The wheels of governance came off the American democracy wagon long ago, but House Speaker John Boehner appears reluctantly determined to heed his party's demands and make sure the wagon's axles are ground down to sparking hunks of useless iron.

Asked by reporters this morning whether he and his Republican colleagues in Congress were going to sue Barack Obama over the president's use of presidential authority, Boehner replied: "I am." But it's totally not about impeachment, the GOP leader insisted.

Rumors of the Capitol Hill legal battle first broke last night, when news broke of discussions on the strategy between Boehner and House Republicans:

Boehner has frequently accused Obama of picking and choosing what portions of laws to enforce, sometimes by issuing executive orders. That is particularly so for health care and immigration. Spokesman Michael Steel says the Ohio Republican told members of the GOP rank-and-file a lawsuit is possible, but didn't provide details.

Steel also noted the House has passed legislation on two occasions attempting to rein in Obama's actions, but the Democratic-controlled Senate has refused to act on them.

Pressed by the media Wednesday to articulate which abuses of executive power the Republicans would choose as their legally actionable ones, Boehner went vague: "When I make that decision, I'll let you know."

It was a bizarre moment reminiscent of Marlon Brando's in The Wild One, asked what he was rebelling against and replying: "Whuddya got?"

Boehner could always refer to the South Dakota Republican Party's "thick book" of impeachable Obama offenses, but the House speaker insisted that's not the point:

"This is not about impeachment," he said. "This is about faithfully executing the laws of our country." He accused Obama of failing to faithfully enforce the law and said he was eroding the power of the legislative branch.

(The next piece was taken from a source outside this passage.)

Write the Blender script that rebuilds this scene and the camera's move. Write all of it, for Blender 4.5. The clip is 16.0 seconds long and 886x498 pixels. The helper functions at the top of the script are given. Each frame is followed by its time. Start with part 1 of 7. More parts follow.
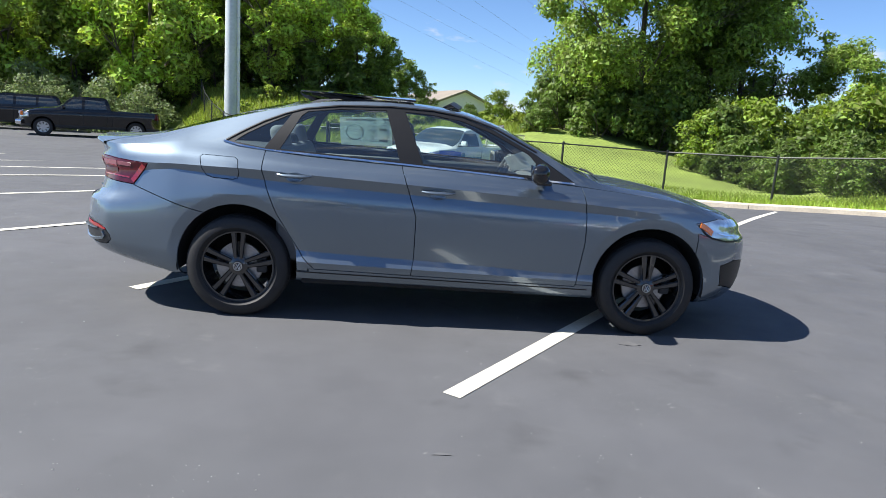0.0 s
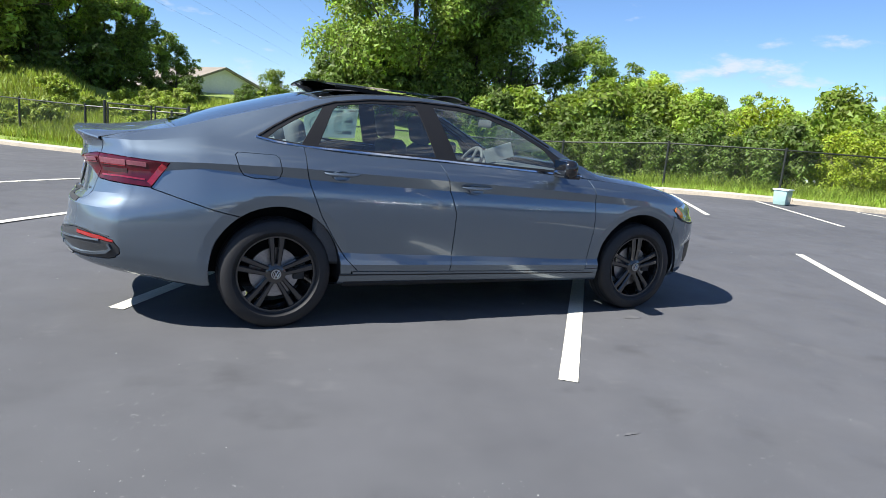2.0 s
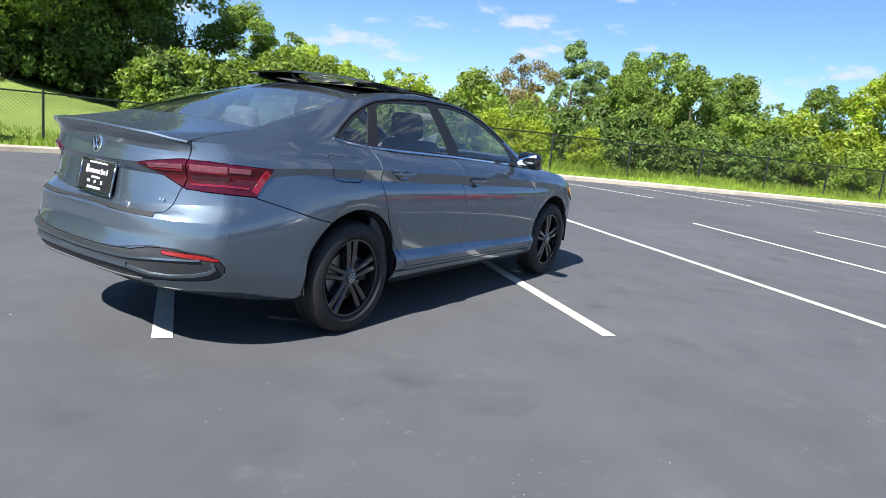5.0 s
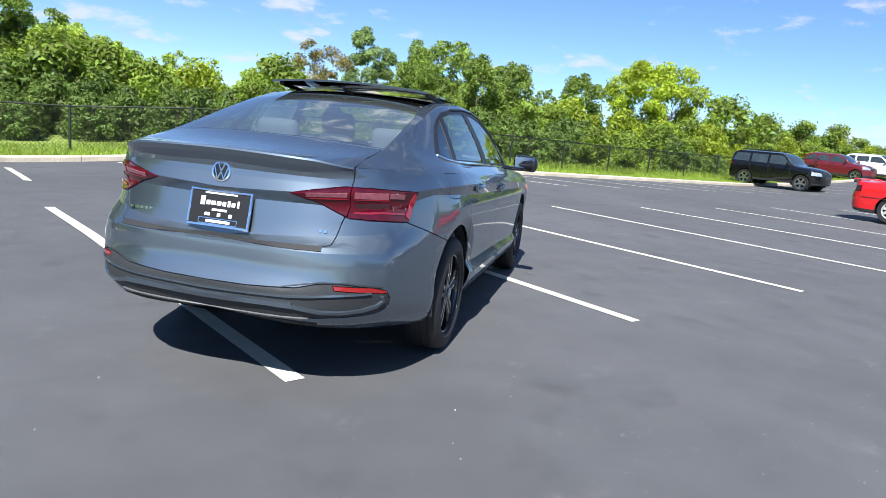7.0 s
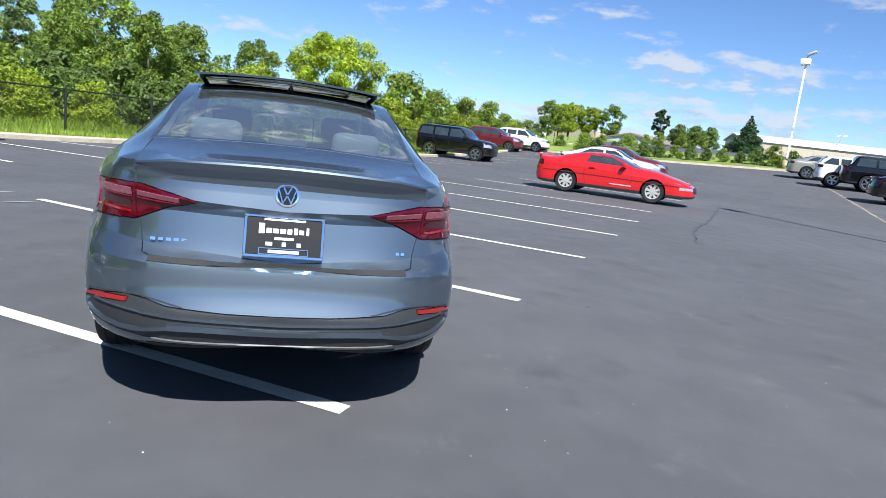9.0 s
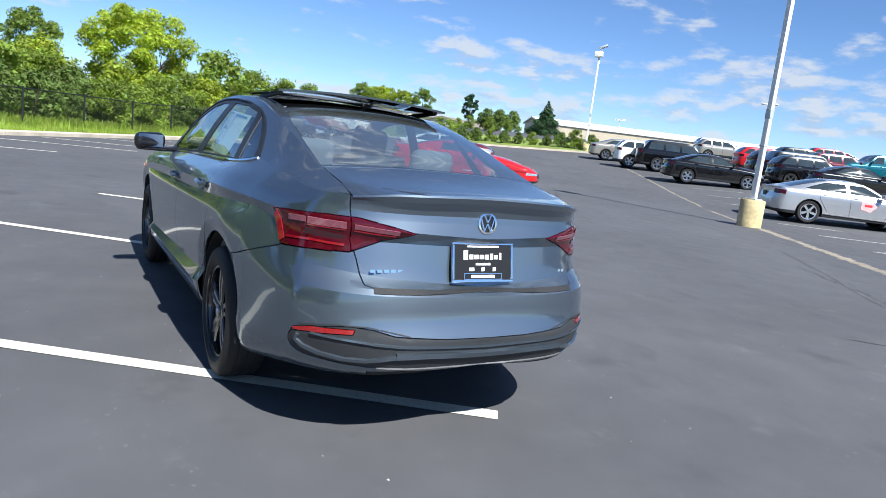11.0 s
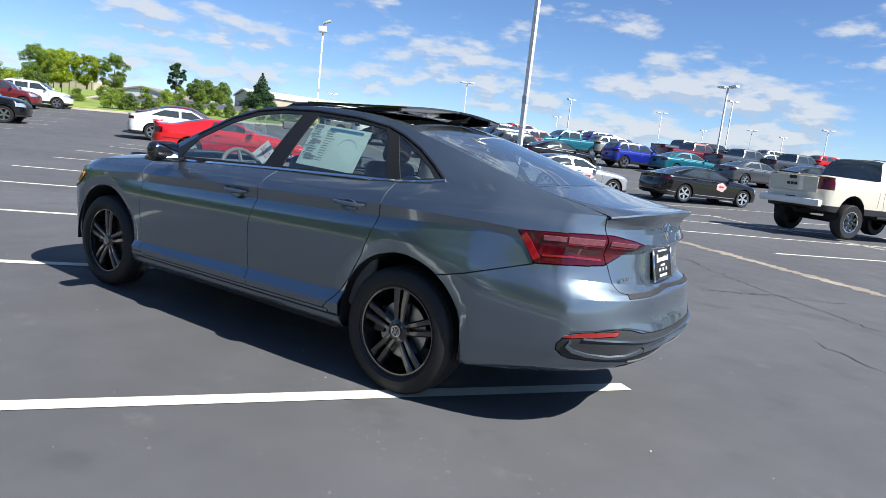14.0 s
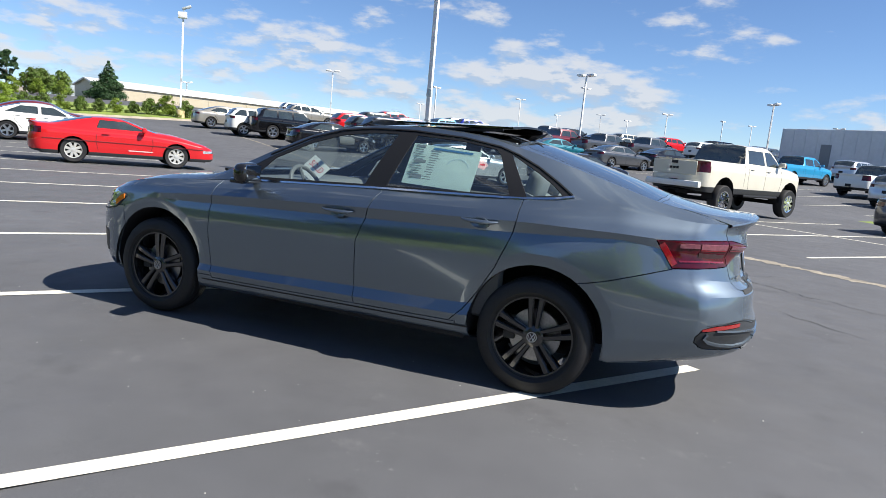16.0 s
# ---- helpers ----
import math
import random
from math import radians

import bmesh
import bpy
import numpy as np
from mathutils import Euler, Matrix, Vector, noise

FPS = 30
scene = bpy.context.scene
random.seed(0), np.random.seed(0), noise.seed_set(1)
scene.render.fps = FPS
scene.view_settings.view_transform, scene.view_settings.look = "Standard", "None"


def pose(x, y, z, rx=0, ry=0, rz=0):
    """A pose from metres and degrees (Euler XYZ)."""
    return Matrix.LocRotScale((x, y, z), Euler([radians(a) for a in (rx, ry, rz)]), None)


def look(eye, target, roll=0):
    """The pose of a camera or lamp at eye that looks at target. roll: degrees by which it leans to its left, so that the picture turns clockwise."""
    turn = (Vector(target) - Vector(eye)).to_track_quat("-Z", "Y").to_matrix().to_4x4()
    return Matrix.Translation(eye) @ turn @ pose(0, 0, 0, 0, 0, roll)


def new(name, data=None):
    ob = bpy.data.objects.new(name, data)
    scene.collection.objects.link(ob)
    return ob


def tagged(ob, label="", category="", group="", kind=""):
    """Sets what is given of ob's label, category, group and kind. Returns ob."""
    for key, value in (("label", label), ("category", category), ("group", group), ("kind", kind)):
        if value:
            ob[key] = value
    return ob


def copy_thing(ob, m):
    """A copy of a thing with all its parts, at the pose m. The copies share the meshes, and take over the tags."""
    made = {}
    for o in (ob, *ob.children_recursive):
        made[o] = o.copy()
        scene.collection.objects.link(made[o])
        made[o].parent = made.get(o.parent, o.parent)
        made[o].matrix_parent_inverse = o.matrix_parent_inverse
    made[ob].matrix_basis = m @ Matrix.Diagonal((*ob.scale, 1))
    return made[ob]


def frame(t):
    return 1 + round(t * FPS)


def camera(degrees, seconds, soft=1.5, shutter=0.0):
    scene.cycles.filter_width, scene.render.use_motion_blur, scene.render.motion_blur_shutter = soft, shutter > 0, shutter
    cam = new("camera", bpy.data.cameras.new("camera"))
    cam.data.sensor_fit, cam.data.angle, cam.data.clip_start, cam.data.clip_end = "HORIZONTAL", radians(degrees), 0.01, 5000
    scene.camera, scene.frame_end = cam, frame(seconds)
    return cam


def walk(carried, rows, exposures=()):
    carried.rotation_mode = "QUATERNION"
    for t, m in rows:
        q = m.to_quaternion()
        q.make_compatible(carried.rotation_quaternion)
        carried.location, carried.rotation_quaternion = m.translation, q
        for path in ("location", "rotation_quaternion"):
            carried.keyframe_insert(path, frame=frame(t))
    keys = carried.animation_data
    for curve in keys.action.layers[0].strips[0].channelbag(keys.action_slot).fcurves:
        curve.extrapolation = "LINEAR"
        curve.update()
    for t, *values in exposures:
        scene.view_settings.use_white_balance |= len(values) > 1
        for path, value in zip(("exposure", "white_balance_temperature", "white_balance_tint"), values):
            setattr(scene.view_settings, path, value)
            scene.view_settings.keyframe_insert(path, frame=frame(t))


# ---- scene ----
cam = camera(67.7, 16.0, soft=0.85)
PATH = [
    (0, (-0.323, -5.047, 1.332), (-0.188, -3.088, 0.952), 4.0),
    (0.5, (-0.746, -5.026, 1.271), (-0.463, -3.081, 0.899), 4.0),
    (1, (-1.161, -4.918, 1.282), (-0.697, -3.008, 0.911), 4.2),
    (1.5, (-1.669, -4.839, 1.311), (-0.987, -2.999, 0.925), 4.5),
    (2, (-2.089, -4.66, 1.291), (-1.246, -2.887, 0.912), 4.9),
    (2.5, (-2.561, -4.503, 1.29), (-1.62, -2.775, 0.931), 4.7),
    (3, (-2.992, -4.359, 1.264), (-1.944, -2.693, 0.908), 4.4),
    (3.5, (-3.367, -4.106, 1.245), (-2.145, -2.564, 0.886), 4.9),
    (4, (-3.737, -3.905, 1.257), (-2.321, -2.539, 0.904), 5.1),
    (4.2, (-3.846, -3.811, 1.245), (-2.362, -2.519, 0.888), 5.4),
    (6.3, (-4.762, -2.236, 1.295), (-2.936, -1.504, 0.934), 5.5),
    (6.5, (-4.857, -2.086, 1.279), (-3.002, -1.428, 0.924), 5.1),
    (7, (-4.977, -1.664, 1.244), (-3.063, -1.202, 0.895), 5.5),
    (7.5, (-5.057, -1.21, 1.263), (-3.106, -0.935, 0.918), 5.6),
    (8, (-5.131, -0.793, 1.283), (-3.162, -0.755, 0.938), 5.7),
    (8.5, (-5.065, -0.378, 1.274), (-3.109, -0.612, 0.932), 6.2),
    (9, (-5.035, 0.053, 1.285), (-3.13, -0.452, 0.945), 6.7),
    (9.2, (-5.044, 0.218, 1.305), (-3.157, -0.353, 0.967), 6.6),
    (11.3, (-4.546, 1.816, 1.308), (-2.937, 0.672, 0.989), 7.0),
    (11.5, (-4.491, 1.959, 1.306), (-2.939, 0.737, 0.994), 7.1),
    (12, (-4.365, 2.321, 1.309), (-2.922, 0.972, 0.999), 6.9),
    (12.5, (-4.092, 2.624, 1.309), (-2.72, 1.202, 1.003), 6.7),
    (13, (-3.843, 2.963, 1.309), (-2.538, 1.478, 1.009), 6.4),
    (13.5, (-3.578, 3.233, 1.292), (-2.351, 1.683, 0.989), 6.3),
    (14, (-3.276, 3.463, 1.28), (-2.196, 1.807, 0.973), 6.6),
    (14.5, (-3.0, 3.721, 1.304), (-2.034, 1.995, 1.003), 6.6),
    (15, (-2.687, 3.913, 1.29), (-1.789, 2.152, 0.985), 6.3),
    (15.5, (-2.383, 4.124, 1.302), (-1.568, 2.322, 1.0), 5.9),
    (16, (-2.128, 4.338, 1.315), (-1.412, 2.495, 1.012), 5.3),
]
walk(cam, [(t, look(eye, target, roll)) for t, eye, target, roll in PATH], [(0.0, 1.16, 6300, 10), (7.0, 1.14, 6150, 9), (7.5, 1.10, 6130, 9), (8.0, 0.98, 6100, 9), (9.0, 0.96, 6030, 9), (12.5, 0.97, 6100, 9), (16.0, 0.98, 6500, 10)])

# ---- world, sun ----
SUN_DIR = Vector((-0.925, -0.03, 1.03)).normalized()
world = bpy.data.worlds.new("sky")
scene.world = world
world.use_nodes = True
wn, wl = world.node_tree.nodes, world.node_tree.links
wn.clear()


def wnode(kind, **inputs):
    n = wn.new(kind)
    for k, v in inputs.items():
        n.inputs[k.replace("_", " ")].default_value = v
    return n


sky = wnode("ShaderNodeTexSky")
sky.sky_type = "NISHITA"
sky.sun_disc = False
sky.sun_elevation = math.asin(SUN_DIR.z)
sky.sun_rotation = math.atan2(SUN_DIR.x, SUN_DIR.y)
sky.altitude = 1700
sky.air_density, sky.dust_density, sky.ozone_density = 1.0, 0.1, 3.5
# clouds: fair-weather cumulus, thick low over the open side, rare elsewhere
def wmath(op, a, b=None, c=None):
    n = wn.new("ShaderNodeMath")
    n.operation = op
    for i, v in enumerate((a, b, c)):
        if v is None:
            continue
        if isinstance(v, (int, float)):
            n.inputs[i].default_value = v
        else:
            wl.new(v, n.inputs[i])
    return n.outputs[0]


def wrange(src, a, b, lo, hi, smooth=False):
    n = wn.new("ShaderNodeMapRange")
    n.interpolation_type = "SMOOTHSTEP" if smooth else "LINEAR"
    for k, v in (("From Min", a), ("From Max", b), ("To Min", lo), ("To Max", hi)):
        n.inputs[k].default_value = v
    wl.new(src, n.inputs["Value"])
    return n.outputs[0]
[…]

The GOP's complaints about Obama's executive orders—which track pretty well with his recent predecessors' use of executive power—are myriad, but stopping short of fulfilling the impeachment fantasies is sort of significant. This is the next chapter in a long pointless roman a clef described by TPM's Josh Marshall as a "long truce" in which, with Congress and the White House at an impasse, Obama does the whole governing thing through executive orders while Republicans let him do it and assail him for it, essentially guaranteeing nominal governance while delivering the red meat that both parties' bases crave.

Not that any of this is a consolation to the thoroughly screwed American electorate, which is getting nothing out of the deal, or future presidents of either party—who will forever after be hampered by the taint of illegitimacy that a sue-happy Congress will gleefully spill wherever it can.